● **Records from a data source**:
== == ==

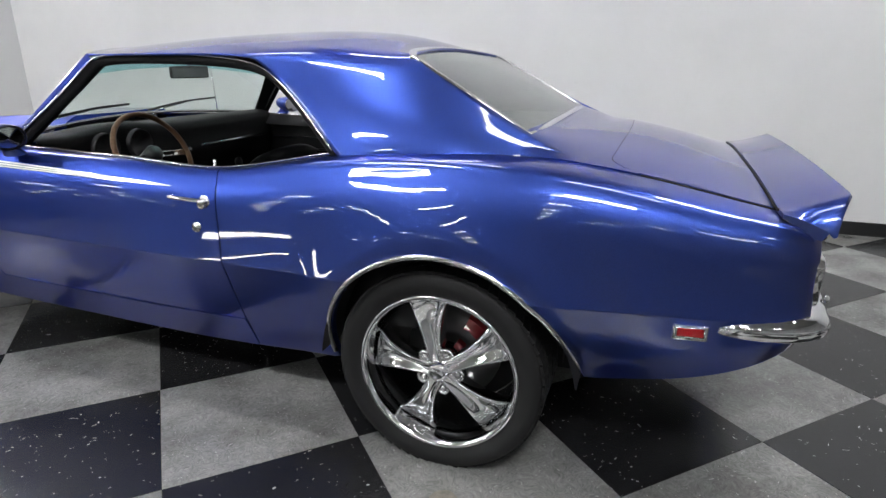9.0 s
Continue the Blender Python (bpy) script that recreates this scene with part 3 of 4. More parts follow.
bmesh.ops.remove_doubles(bm, verts=bm.verts, dist=0.0005)
bmesh.ops.recalc_face_normals(bm, faces=bm.faces)
roof = cpart("roof", bm, PAINT, "blue steel roof with broad rear pillars")
sub(roof, 3)
solid(roof, 0.006)
# dark headliner
P = [[(x, sign_f * (we - 0.02), zc - 0.03 - (zc - ze) * abs(sign_f) ** 2.4) for sign_f in np.linspace(-1, 1, 13)] for x, zc, we, ze in ROOF[:-1]]
cpart("headliner", sheet(P), VINYL, "black headliner")

# front pillars
for sign in (-1, 1):
    low_a, low_b = (0.938, 0.752, 0.908), (0.966, 0.789, 0.904)
    top_a, top_b = (1.246, 0.603, 1.241), (1.300, 0.635, 1.222)
    P = []
    for u in np.linspace(-0.03, 1.01, 14):
        a = [low_a[k] + (top_a[k] - low_a[k]) * u for k in range(3)]
        b = [low_b[k] + (top_b[k] - low_b[k]) * u for k in range(3)]
        row = []
        for v in np.linspace(0, 1, 7):
            out = 0.006 * math.sin(math.pi * v)
            row.append((a[0] + (b[0] - a[0]) * v - out * 0.4, sign * (a[1] + (b[1] - a[1]) * v + out), a[2] + (b[2] - a[2]) * v + out * 0.5))
        row.append((b[0] - 0.004, sign * (b[1] - 0.03), b[2] - 0.010))
        P.append(row)
    solid(fix(part("front_pillar", sheet(P), PAINT, car)), 0.006)
    P = []
    for u in np.linspace(0.0, 1.0, 10):
        b = [low_b[k] + (top_b[k] - low_b[k]) * u for k in range(3)]
        P.append([(b[0] - 0.002, sign * (b[1] - 0.003), b[2]), (b[0] + 0.024, sign * (b[1] - 0.010), b[2] - 0.004), (b[0] + 0.046 - 0.012 * u, sign * (b[1] - 0.022), b[2] - 0.008), (b[0] + 0.040 - 0.012 * u, sign * (b[1] - 0.050), b[2] - 0.008)])
    solid(fix(part("pillar_seal", sheet(P), SEAL_AND_GAP, car, "black rubber seal behind the front pillar")), 0.006)
    # seal and bright strip round the side opening
    loop = [(0.985, 0.787, 0.905), (1.072, 0.744, 0.99), (1.190, 0.688, 1.10), (1.292, 0.640, 1.205), (1.345, 0.630, 1.228), (1.5, 0.630, 1.236), (1.75, 0.630, 1.233), (1.95, 0.628, 1.218), (2.06, 0.634, 1.190),
            (2.16, 0.668, 1.132), (2.27, 0.720, 1.052), (2.39, 0.785, 0.957)]
    line = along(loop, 60)
    fix(part("door_seal", tube([(x + 0.006, sign * (y - 0.016), z - 0.012) for x, y, z in line], 0.017, 8), SEAL_AND_GAP, car, "black rubber door seal"))
    fix(part("drip_moulding", tube([(x + 0.002, sign * (y + 0.004), z + 0.004) for x, y, z in line], [0.0040] * 16 + [0.0024] * 44, 8), BRIGHT, car, "bright drip moulding"))
    sill = [(x, sign * (INW(x) - 0.002), INZ(x) + 0.004) for x in np.linspace(1.0, 2.39, 40)]
    fix(part("window_sill_trim", tube(sill, 0.0035, 6), BRIGHT, car, "thin bright window sill strip"))
    # inner window shelf
    P = [[(x, sign * (INW(x) - 0.004), INZ(x) + 0.002), (x, sign * (INW(x) - 0.05), INZ(x) - 0.002), (x, sign * (INW(x) - 0.085), INZ(x) - 0.05)] for x in np.linspace(0.96, 2.42, 30)]
    fix(part("inner_sill", sheet(P), VINYL, car))

# ---------------------------------------------------------------- rear deck, trunk, tail
DECKZ = curve((2.90, 1.046), (2.955, 1.022), (3.08, 0.993), (3.21, 0.981), (3.4, 0.943), (3.6, 0.887), (3.70, 0.866))


def deck_z(x, w):
    c, e = DECKZ(x), INZ(x)
    return c + (e - c) * min(w / INW(x), 1.05) ** (2.4 + 10 * max(0.0, (3.10 - x) / 0.15))


def trunk_front(w):
    t = w / 0.68
    k = min(max((t - 0.86) / 0.125, 0), 1)
    return 3.215 - 0.03 * t ** 2 + 0.085 * (1 - math.sqrt(1 - k * k))


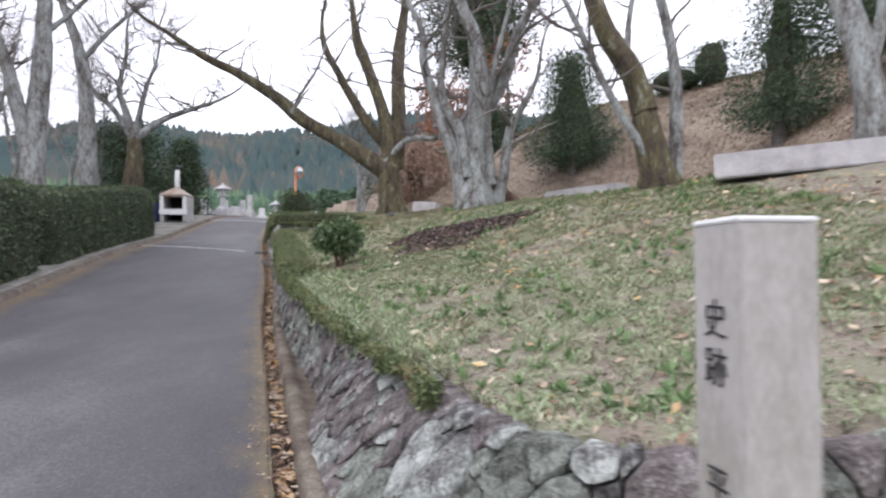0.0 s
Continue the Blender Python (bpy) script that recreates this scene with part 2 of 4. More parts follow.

== == ==

● **What is needed**:
Which lines include the word "More"? Copy every one of them.

● **Task answer**:
Continue the Blender Python (bpy) script that recreates this scene with part 3 of 4. More parts follow.
Continue the Blender Python (bpy) script that recreates this scene with part 2 of 4. More parts follow.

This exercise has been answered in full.